DATA EXCERPTS ▸

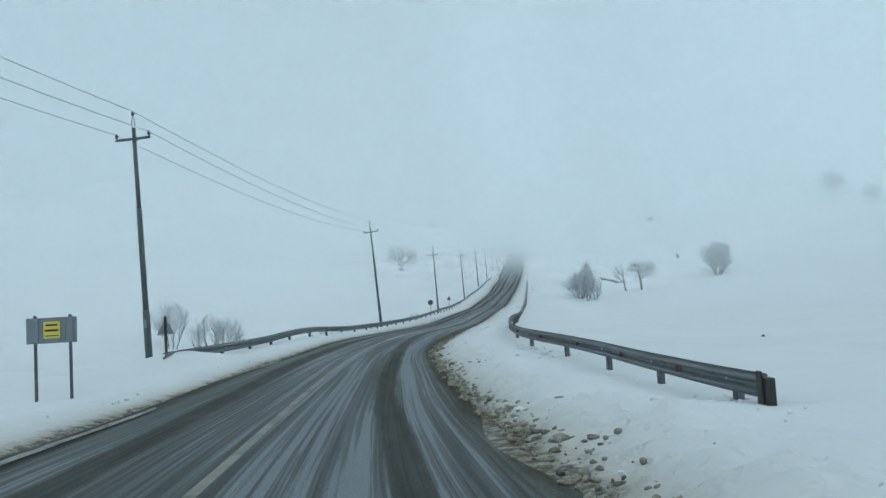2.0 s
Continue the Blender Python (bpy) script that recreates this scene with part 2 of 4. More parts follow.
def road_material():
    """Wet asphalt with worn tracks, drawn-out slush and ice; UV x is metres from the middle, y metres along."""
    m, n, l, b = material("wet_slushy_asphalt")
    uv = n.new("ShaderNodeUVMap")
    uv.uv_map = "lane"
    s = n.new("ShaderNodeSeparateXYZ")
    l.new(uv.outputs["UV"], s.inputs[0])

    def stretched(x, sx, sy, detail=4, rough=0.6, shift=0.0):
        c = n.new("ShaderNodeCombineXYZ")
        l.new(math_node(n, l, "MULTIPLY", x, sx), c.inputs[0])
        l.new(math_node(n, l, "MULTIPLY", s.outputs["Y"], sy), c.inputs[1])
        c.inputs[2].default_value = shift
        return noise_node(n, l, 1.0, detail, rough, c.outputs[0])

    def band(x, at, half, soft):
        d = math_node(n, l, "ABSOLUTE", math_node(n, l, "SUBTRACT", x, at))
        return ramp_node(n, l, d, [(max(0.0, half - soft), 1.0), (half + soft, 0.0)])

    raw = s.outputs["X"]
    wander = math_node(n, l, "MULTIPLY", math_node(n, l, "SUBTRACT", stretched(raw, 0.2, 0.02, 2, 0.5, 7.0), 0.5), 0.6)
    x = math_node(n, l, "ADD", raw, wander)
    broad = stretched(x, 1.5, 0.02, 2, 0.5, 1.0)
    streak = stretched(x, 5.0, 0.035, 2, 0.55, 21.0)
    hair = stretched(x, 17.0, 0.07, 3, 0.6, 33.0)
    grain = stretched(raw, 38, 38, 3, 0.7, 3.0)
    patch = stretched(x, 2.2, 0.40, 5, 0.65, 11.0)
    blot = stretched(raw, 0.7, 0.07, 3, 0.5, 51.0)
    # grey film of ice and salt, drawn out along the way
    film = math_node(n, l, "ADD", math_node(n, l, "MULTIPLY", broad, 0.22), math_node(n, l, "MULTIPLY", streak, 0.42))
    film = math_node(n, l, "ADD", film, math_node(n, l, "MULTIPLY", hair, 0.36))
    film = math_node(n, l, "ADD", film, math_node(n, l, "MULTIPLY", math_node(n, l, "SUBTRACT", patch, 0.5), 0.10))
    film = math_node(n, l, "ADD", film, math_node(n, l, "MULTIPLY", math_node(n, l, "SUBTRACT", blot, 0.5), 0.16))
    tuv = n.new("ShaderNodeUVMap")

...

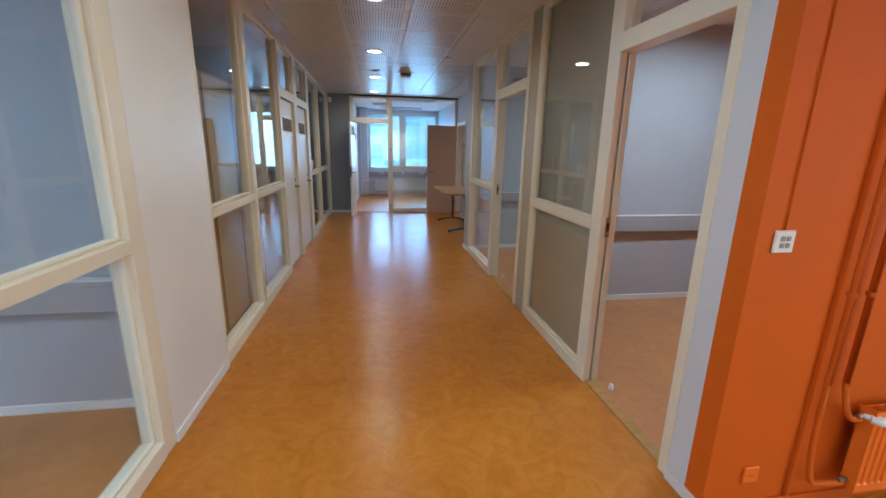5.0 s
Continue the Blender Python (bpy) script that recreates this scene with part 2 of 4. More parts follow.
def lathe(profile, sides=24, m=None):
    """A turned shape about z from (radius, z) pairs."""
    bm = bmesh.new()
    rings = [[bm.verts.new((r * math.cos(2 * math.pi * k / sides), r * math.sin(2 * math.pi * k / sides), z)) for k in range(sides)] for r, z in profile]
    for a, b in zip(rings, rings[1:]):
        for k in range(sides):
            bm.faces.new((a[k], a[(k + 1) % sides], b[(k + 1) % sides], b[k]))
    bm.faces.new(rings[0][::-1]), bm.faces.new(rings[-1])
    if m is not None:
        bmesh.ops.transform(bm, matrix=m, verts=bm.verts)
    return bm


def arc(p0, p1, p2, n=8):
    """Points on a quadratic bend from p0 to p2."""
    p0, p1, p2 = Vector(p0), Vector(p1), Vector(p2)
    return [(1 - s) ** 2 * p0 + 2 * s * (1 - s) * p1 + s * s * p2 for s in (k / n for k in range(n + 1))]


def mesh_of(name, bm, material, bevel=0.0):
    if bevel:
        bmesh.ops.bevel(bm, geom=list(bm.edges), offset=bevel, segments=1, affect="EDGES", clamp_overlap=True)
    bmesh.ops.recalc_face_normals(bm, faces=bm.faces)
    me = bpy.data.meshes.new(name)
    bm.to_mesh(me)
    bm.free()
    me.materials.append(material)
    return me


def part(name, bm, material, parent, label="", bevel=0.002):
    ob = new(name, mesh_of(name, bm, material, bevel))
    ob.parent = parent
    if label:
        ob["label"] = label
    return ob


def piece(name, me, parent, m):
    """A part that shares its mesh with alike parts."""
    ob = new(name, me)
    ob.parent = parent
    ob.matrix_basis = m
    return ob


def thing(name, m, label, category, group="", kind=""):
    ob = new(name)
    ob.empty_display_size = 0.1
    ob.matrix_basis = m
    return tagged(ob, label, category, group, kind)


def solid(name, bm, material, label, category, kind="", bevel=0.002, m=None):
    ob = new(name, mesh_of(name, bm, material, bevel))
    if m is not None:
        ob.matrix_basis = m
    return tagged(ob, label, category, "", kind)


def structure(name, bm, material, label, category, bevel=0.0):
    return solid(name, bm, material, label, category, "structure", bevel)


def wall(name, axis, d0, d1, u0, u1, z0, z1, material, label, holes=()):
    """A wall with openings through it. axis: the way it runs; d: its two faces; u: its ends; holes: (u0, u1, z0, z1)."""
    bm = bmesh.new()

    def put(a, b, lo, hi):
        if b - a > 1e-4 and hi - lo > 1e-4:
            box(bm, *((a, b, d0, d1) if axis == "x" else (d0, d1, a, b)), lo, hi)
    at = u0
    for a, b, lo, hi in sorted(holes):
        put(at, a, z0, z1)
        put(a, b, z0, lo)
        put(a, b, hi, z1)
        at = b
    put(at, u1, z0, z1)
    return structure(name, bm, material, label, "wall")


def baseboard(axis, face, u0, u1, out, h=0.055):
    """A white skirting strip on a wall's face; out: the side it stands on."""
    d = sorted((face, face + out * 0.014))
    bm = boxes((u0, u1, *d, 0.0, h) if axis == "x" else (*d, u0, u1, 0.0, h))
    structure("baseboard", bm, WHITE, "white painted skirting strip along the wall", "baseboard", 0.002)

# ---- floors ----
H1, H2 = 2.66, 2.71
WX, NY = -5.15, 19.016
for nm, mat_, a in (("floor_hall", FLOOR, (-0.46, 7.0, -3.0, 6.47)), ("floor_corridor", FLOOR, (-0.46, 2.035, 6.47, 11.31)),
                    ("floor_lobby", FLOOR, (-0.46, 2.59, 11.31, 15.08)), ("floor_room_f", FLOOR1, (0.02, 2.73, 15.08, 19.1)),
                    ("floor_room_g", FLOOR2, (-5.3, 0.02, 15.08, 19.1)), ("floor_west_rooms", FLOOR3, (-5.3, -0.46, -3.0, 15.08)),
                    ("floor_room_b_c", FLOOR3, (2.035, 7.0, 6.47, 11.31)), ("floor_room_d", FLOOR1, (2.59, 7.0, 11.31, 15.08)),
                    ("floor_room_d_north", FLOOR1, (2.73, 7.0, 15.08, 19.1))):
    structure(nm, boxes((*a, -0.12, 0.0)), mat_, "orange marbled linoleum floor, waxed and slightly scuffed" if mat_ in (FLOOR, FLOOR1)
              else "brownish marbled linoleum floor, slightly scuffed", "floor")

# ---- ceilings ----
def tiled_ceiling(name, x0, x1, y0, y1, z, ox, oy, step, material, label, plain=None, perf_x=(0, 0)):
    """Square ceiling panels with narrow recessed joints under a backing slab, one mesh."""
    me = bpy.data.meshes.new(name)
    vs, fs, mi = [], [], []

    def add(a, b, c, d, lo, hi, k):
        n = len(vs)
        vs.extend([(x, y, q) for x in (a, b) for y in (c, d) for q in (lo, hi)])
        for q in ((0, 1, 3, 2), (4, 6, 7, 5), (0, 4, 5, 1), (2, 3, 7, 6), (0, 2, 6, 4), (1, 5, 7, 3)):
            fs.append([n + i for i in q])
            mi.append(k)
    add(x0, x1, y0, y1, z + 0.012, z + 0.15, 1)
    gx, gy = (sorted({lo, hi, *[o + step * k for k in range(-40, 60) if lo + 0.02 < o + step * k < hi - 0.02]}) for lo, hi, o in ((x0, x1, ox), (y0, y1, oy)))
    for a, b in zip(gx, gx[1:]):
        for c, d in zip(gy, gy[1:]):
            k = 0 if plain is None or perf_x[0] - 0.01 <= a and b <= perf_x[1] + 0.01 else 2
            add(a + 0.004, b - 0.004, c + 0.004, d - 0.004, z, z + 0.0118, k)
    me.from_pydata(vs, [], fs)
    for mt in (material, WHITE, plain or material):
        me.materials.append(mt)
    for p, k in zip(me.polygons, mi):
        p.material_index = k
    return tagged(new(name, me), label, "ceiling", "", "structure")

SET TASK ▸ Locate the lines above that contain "with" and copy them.

FINAL RESULT ▸
Continue the Blender Python (bpy) script that recreates this scene with part 2 of 4. More parts follow.
    """Wet asphalt with worn tracks, drawn-out slush and ice; UV x is metres from the middle, y metres along."""
Continue the Blender Python (bpy) script that recreates this scene with part 2 of 4. More parts follow.
    """A part that shares its mesh with alike parts."""
    """A wall with openings through it. axis: the way it runs; d: its two faces; u: its ends; holes: (u0, u1, z0, z1)."""
    """Square ceiling panels with narrow recessed joints under a backing slab, one mesh."""